Aufgrund der Angaben des Beschwerdeführers in der Einvernahme am 17.07.2019 stellte das Bundesamt nunmehr - über die bereits im Bescheid vom 22.05.2019 enthaltenen Ausführungen hinaus - fest, dass der Beschwerdeführer in seiner Herkunftsprovinz Nangarhar über tragfähige familiäre Anknüpfungspunkte und Unterstützungsmöglichkeiten (seine Mutter, zwei Schwestern und ein volljähriger Bruder) sowie über Ersparnisse aus seiner Berufstätigkeit verfüge. Im Rahmen der rechtlichen Beurteilung wurde betreffend eine Änderung der Umstände die gewonnene Berufs- und Lebenserfahrung, die wieder in Nangarhar aufhältige Familie, von der er jedenfalls zumindest eine geringe Unterstützung erwarten könne, und die Gesamtsituation in Afghanistan angeführt. Auch die Lage in Kabul habe sich verbessert und sei dem Beschwerdeführer überdies eine innerstaatliche Fluchtalternative in den Städten Herat und Mazar-e Sharif zumutbar. Weiters sei anzumerken, dass der Beschwerdeführer über beträchtliche Ersparnisse verfüge.

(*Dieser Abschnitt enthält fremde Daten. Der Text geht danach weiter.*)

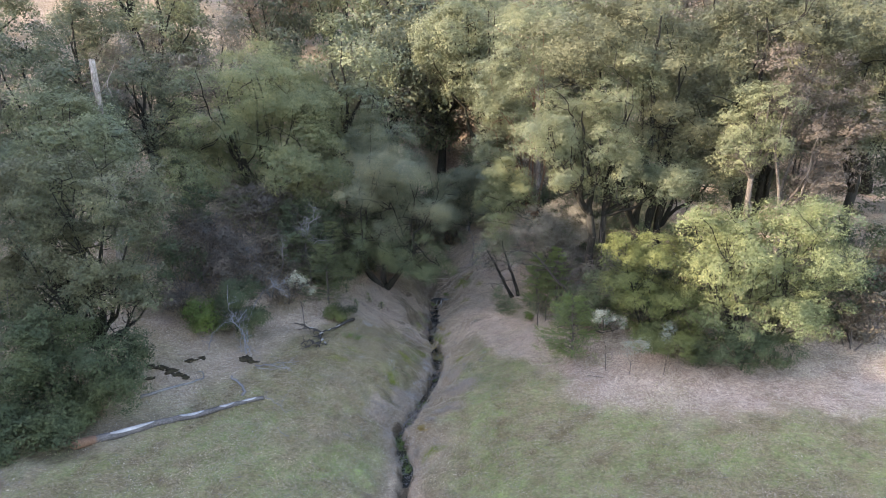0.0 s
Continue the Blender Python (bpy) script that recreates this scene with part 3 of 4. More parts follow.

15. Mit Datum vom 07.08.2019 beantragte der Beschwerdeführer die Vorlage der Beschwerde an das Bundesverwaltungsgericht und wies insbesondere darauf hin, dass das Bundesamt die Ladung zur Einvernahme am 17.07.2019 trotz vorgelegter Vollmacht (einschließlich Zustellvollmacht) nicht an den Rechtsvertreter, sondern an den Beschwerdeführer selbst zugestellt habe. Die Einvernahme sei daraufhin ohne Wissen des Rechtsvertreters und in dessen Abwesenheit durchgeführt worden, wodurch der Beschwerdeführer in seinen Rechten verletzt worden sei. Auf den übrigen Inhalt der Beschwerde (mit Ausnahme der unterbliebenen Einvernahme) sei die Behörde in der Beschwerdevorentscheidung gar nicht eingegangen. Zudem habe die Behörde wieder auf eine Änderung der Situation seit dem Jahr 2013 abgestellt und dabei nicht berücksichtigt, dass im Jahr 2016 "der subsidiäre Schutz" verlängert worden sei. Als Vergleichsmaßstab hätte daher die Situation im Jahr 2016 herangezogen werden müssen.
16. Die Beschwerde und der Bezug habende Verwaltungsakt langten am 12.08.2019 beim Bundesverwaltungsgericht ein.
II. Das Bundesverwaltungsgericht hat erwogen:
Beweis wurde erhoben durch Einsicht in den Verwaltungsakt des Bundesamtes und in den Gerichtsakt sowie insbesondere in folgende Länderberichte: Länderinformationsblatt der Staatendokumentation Afghanistan vom 29.06.2018, aktualisiert mit 26.03.2019, UNHCR, Richtlinien zur Feststellung des internationalen Schutzbedarfs afghanischer Asylsuchender, 30.08.2018, Anfragebeantwortungen der Staatendokumentation zu Afghanistan betreffend die Sicherheitslage in Kabul, Herat und Mazar-e Sharif im Zeitraum 2010-2018 vom 09.11.2018 und ACCORD, Anfragebeantwortung zu Afghanistan: Folgen von Dürre in den Städten Herat und Mazar-e Sharif, 12.10.2018.
1. Feststellungen:
1.1. Zur Person des Beschwerdeführers:
Der Beschwerdeführer ist Staatsangehöriger von Afghanistan, der Volksgruppe der Paschtunen zugehörig und bekennt sich zum sunnitisch-muslimischen Glauben. Er ist in das Bundesgebiet eingereist und hat am 17.05.2011 einen Antrag auf internationalen Schutz gestellt.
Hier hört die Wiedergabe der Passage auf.